São Luís Castro, principal investigator of the research project 304/14 - The impact of music training on reading and mathematical abilities of normal and reading disabled children: a behavioral and neuroimaging longitudinal study, supported by the BIAL Foundation, aimed to study the interplay between rhythm and motor skills in the context of music training, at behavioral and brain levels. In a longitudinal study with children, it was explored whether the ability to perceive or reproduce rhythm (predisposition) modulates the motor improvements associated with music training, and identified brain regions implicated in the putative links between rhythm and motor learning. Fifty-seven 8-year-old children participated in a longitudinal study where they completed rhythm and motor tasks, as well as structural MRI scans before and after a 6-month music training (n= 21) or a sports program (n= 18), or no specific training (passive control group, n = 18). It was found that music training improved motor performance (and also rhythm), and that the magnitude of the improvement depended on the ability to perceive rhythm before training (i.e., better rhythm predisposition, more significant improvements). Music training also induced a loss of gray matter volume in the left cerebellum and fusiform gyrus, and volume loss correlated with higher motor gains. No such effects were found in the sports and control groups. These findings are presented in the paper Individual differences in rhythm perception modulate music‑related motor learning: a neurobehavioral training study with children published in Scientific Reports.
ABSTRACT
Rhythm and motor function are intrinsically linked to each other and to music, but the rhythm-motor interplay during music training, and the corresponding brain mechanisms, are underexplored. In a longitudinal training study with children, we examined the role of rhythm predisposition in the fine motor improvements arising from music training, and which brain regions would be implicated.

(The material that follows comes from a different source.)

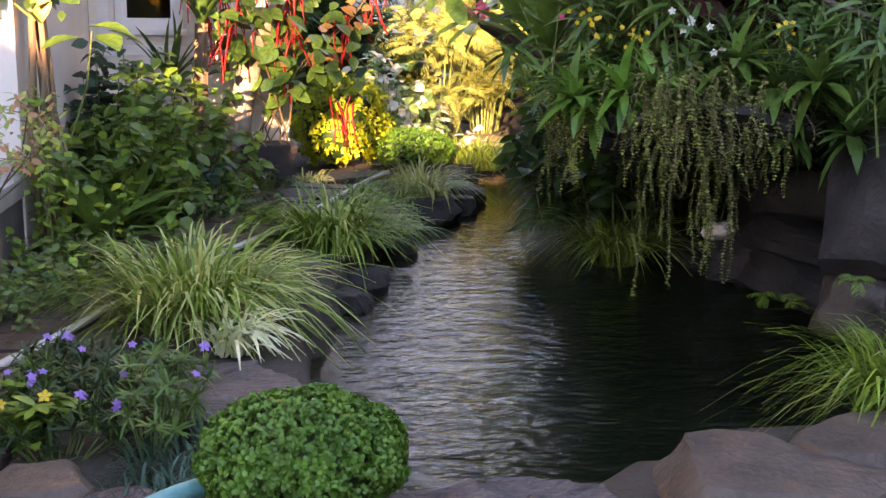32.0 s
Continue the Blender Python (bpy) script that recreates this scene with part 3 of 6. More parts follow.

Fifty-seven 8-year-olds were assigned to either a 6-month music training (n = 21), sports training (n = 18), or a control group (n = 18). They performed rhythm and motor tasks, and structural brain scans before and after training were collected. Better ability to perceive rhythm before training was related to less gray matter volume in regions of the cerebellum, fusiform gyrus, supramarginal gyrus, ventral diencephalon, amygdala, and inferior/middle temporal gyri. Music training improved motor performance, and greater improvements correlated with better pre-training rhythm discrimination. Music training also induced a loss of gray matter volume in the left cerebellum and fusiform gyrus, and volume loss correlated with higher motor gains. No such effects were found in the sports and control groups. In summary, children with finer-tuned rhythm perception abilities were prone to finer motor improvements through music training, and this rhythm-motor link was to some extent subserved by the left cerebellum and fusiform gyrus. These findings have implications for models on music-related plasticity and rhythm cognition, and for programs targeting motor function.